* _SET TASK_
Begin with the line containing "for t, *values" and end with the line containing "scene.view_settings.keyframe_insert(path, frame=frame(t))"; set down that block verbatim and nothing else.

■ ■ ■ ■ ■ ■ ■

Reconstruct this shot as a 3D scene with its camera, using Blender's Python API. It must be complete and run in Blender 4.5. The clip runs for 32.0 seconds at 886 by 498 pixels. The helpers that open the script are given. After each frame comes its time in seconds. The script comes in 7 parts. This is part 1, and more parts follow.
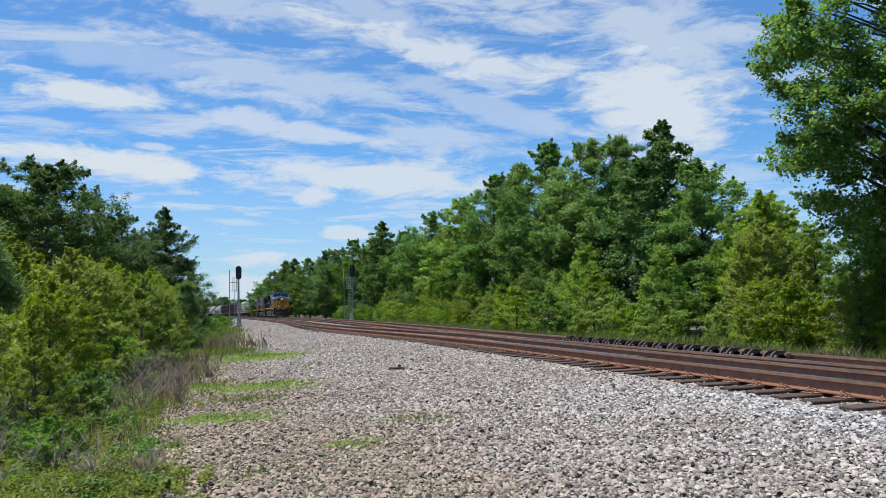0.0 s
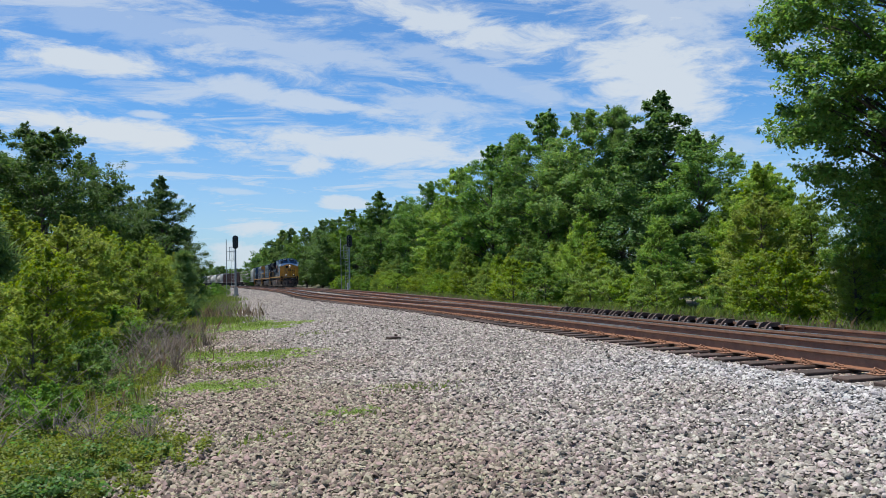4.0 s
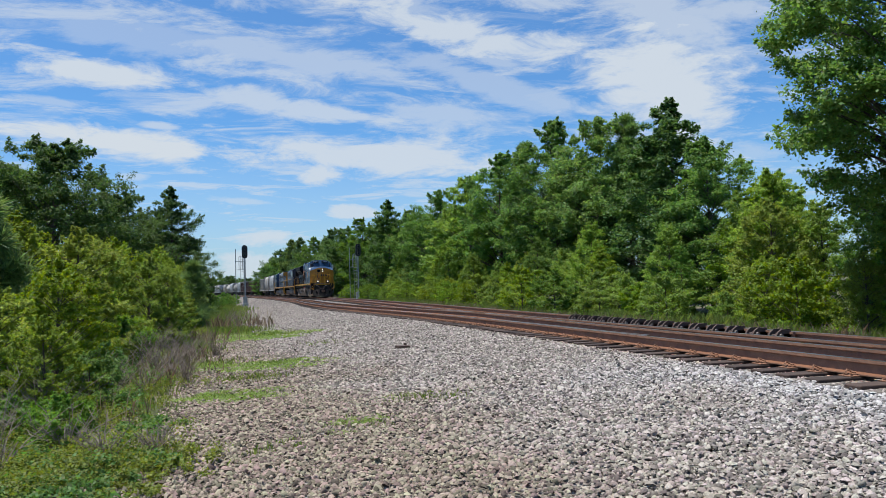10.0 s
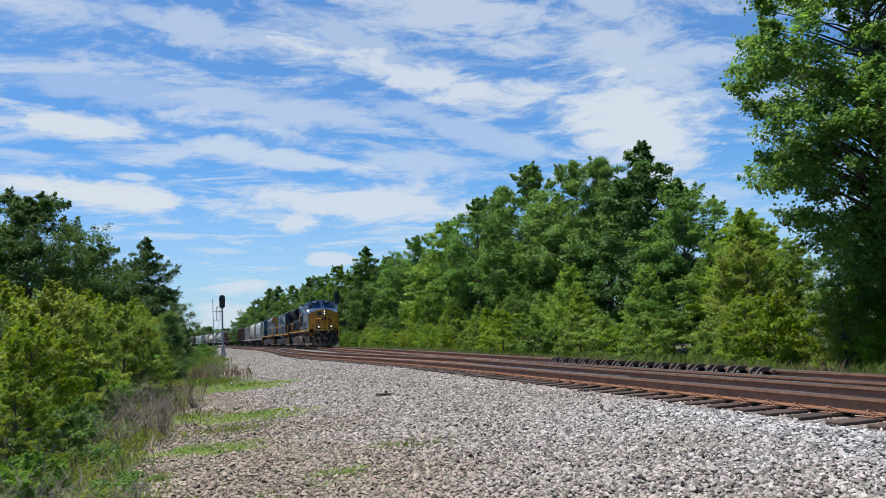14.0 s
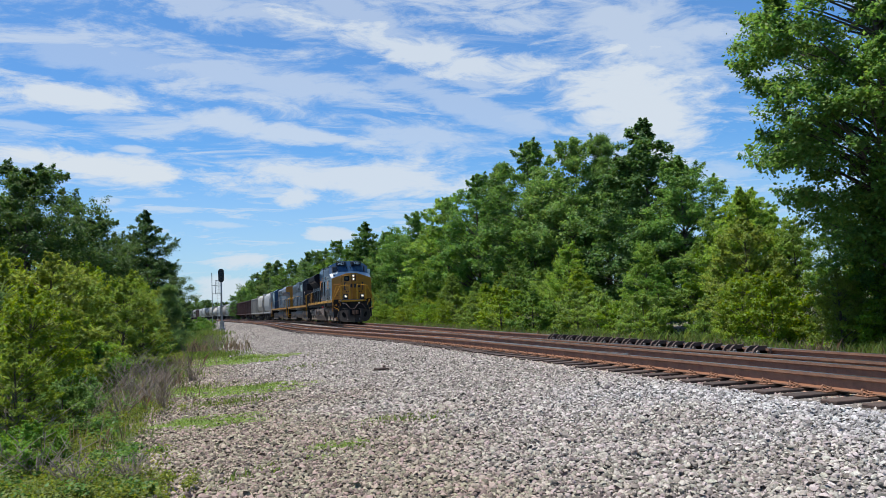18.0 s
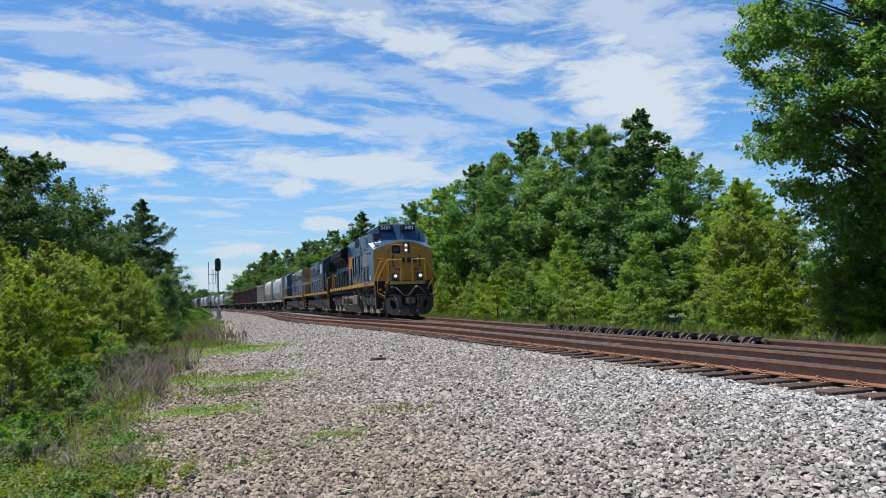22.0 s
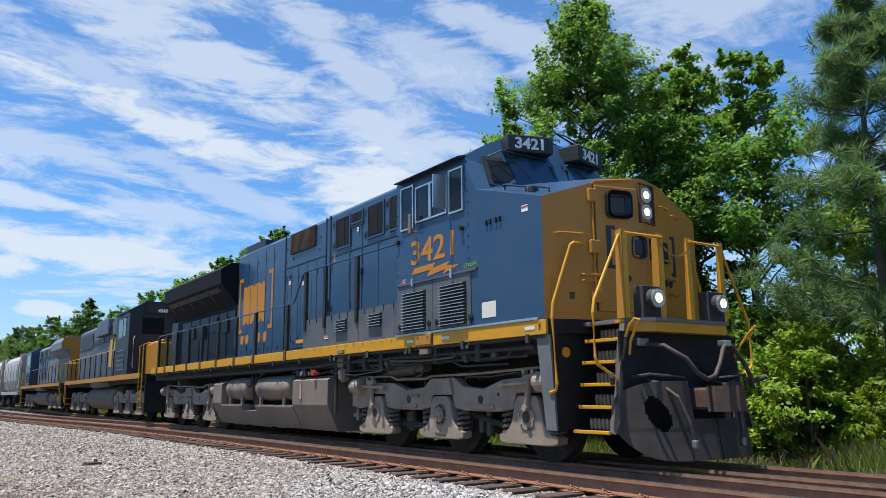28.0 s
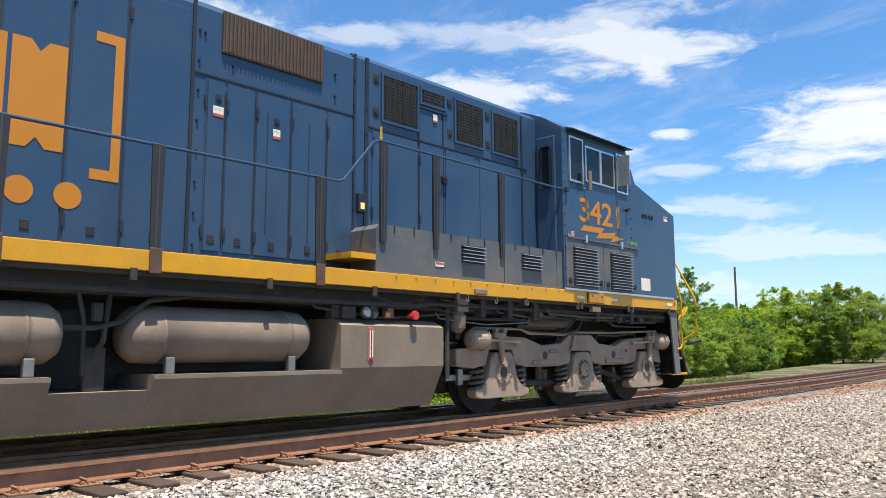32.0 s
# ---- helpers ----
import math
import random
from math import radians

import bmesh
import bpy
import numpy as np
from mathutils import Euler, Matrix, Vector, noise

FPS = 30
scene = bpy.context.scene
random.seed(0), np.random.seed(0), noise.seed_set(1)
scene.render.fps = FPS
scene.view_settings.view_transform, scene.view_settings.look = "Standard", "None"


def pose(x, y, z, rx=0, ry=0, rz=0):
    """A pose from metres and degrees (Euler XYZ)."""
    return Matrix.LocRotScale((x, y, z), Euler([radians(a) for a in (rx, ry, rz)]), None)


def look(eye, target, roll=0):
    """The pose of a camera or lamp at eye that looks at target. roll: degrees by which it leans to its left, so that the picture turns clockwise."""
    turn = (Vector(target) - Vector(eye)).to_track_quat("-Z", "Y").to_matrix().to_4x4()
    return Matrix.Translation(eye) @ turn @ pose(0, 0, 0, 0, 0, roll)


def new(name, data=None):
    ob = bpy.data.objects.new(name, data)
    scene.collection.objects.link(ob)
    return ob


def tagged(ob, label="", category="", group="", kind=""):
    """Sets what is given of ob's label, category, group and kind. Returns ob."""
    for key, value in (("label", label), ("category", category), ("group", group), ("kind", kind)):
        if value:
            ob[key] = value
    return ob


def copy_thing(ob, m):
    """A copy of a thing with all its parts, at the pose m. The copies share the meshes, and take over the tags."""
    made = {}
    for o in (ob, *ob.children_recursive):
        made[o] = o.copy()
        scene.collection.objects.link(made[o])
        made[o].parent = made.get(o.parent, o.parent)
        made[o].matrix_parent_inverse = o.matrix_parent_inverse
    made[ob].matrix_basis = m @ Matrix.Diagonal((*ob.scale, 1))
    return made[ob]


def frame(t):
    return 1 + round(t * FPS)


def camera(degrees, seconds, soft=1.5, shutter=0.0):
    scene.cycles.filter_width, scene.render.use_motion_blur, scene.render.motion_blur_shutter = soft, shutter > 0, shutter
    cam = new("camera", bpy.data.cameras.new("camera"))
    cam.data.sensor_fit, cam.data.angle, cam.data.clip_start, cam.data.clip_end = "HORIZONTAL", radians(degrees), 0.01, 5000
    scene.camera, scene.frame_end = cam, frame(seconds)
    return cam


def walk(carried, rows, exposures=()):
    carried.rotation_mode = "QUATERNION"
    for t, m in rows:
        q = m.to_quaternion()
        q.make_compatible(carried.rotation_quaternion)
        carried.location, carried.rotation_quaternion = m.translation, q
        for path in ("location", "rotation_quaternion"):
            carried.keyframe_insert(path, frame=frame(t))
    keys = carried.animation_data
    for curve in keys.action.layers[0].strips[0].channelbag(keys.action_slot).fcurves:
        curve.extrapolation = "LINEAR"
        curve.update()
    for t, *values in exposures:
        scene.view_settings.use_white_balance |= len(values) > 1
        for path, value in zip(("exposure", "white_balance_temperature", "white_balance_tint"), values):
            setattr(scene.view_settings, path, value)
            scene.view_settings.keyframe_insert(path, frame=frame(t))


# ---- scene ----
# World: the tracks run along y, the train comes from +y; z = 0 is the top of the rails.
EYE = (0.0, 0.0, 0.925)
LENS = 59.5
# seconds, yaw, pitch, roll
TURNS = [
    (0.0, -15.52, 4.33, 1.66), (0.5, -15.95, 4.06, 1.30), (1.0, -15.77, 2.93, 1.00), (1.5, -16.11, 2.49, 0.87),
    (2.0, -16.11, 2.33, 1.10), (2.5, -16.29, 2.12, 1.16), (4.5, -15.57, 2.14, 1.35), (5.0, -15.45, 1.61, 1.25),
    (5.5, -15.30, 2.03, 1.51), (6.0, -15.37, 2.29, 1.30), (6.5, -15.02, 2.64, 1.62), (7.0, -14.91, 3.09, 1.54),
    (7.5, -14.94, 3.23, 1.66), (8.0, -15.03, 3.09, 1.56), (8.5, -15.02, 3.00, 1.72), (9.0, -15.03, 2.96, 1.63),
    (9.5, -14.93, 2.88, 1.67), (10.0, -15.11, 2.78, 1.68), (10.5, -15.00, 3.15, 1.71), (11.0, -15.61, 3.12, 1.91),
    (11.5, -16.14, 2.29, 2.37), (12.0, -16.34, 2.06, 2.31), (12.5, -16.03, 2.95, 1.89), (13.0, -16.24, 4.74, 2.22),
    (13.5, -16.48, 5.79, 2.56), (14.0, -16.57, 6.07, 2.99), (14.5, -16.87, 5.51, 2.65), (15.0, -16.61, 5.20, 2.51),
    (15.5, -16.50, 4.76, 2.40), (17.5, -16.41, 4.68, 2.25), (18.0, -16.69, 4.29, 2.43), (18.5, -16.83, 5.26, 2.76),
    (19.0, -17.56, 5.69, 3.24), (19.5, -17.11, 5.25, 2.93), (20.0, -17.19, 4.96, 2.73), (20.5, -17.12, 4.90, 2.80),
    (21.0, -17.01, 3.53, 3.40), (21.5, -17.06, 3.43, 2.69), (22.0, -16.93, 3.55, 2.25), (22.5, -17.81, 3.83, 2.30),
    (23.0, -18.23, 3.86, 1.97), (23.5, -18.50, 3.57, 2.11), (24.0, -19.27, 3.44, 1.86), (24.5, -20.32, 4.57, 2.33),
    (26.5, -23.31, 7.87, 1.84), (27.0, -26.10, 8.54, 1.22), (27.5, -29.64, 9.43, 0.75), (28.0, -35.68, 10.53, 0.53),
    (28.5, -44.02, 10.76, -0.34), (29.0, -58.24, 11.21, -0.55), (29.5, -74.98, 10.48, -0.32), (30.0, -91.86, 8.89, 0.63),
    (30.5, -108.30, 8.22, 1.23), (31.0, -123.63, 6.79, 0.39), (31.5, -132.07, 6.92, 0.50), (32.0, -136.83, 7.38, 0.13)]
cam = camera(LENS, 32.0, soft=0.35)
walk(cam, [(t, pose(*EYE, 90 + p, r, y)) for t, y, p, r in TURNS],
     exposures=[(0.0, 0.45, 6250, 9), (3.0, 0.43, 6250, 9), (5.0, 0.36, 6250, 9), (11.0, 0.36, 6250, 9), (14.0, 0.43, 6250, 9), (26.0, 0.46, 6250, 9), (28.0, 0.62, 6250, 10), (29.0, 0.82, 6400, 10), (30.0, 1.12, 7700, 10), (31.0, 1.06, 7350, 10), (32.0, 0.97, 7100, 10)])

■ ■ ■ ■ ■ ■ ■

* _RESULT OF THIS EXERCISE_
    for t, *values in exposures:
        scene.view_settings.use_white_balance |= len(values) > 1
        for path, value in zip(("exposure", "white_balance_temperature", "white_balance_tint"), values):
            setattr(scene.view_settings, path, value)
            scene.view_settings.keyframe_insert(path, frame=frame(t))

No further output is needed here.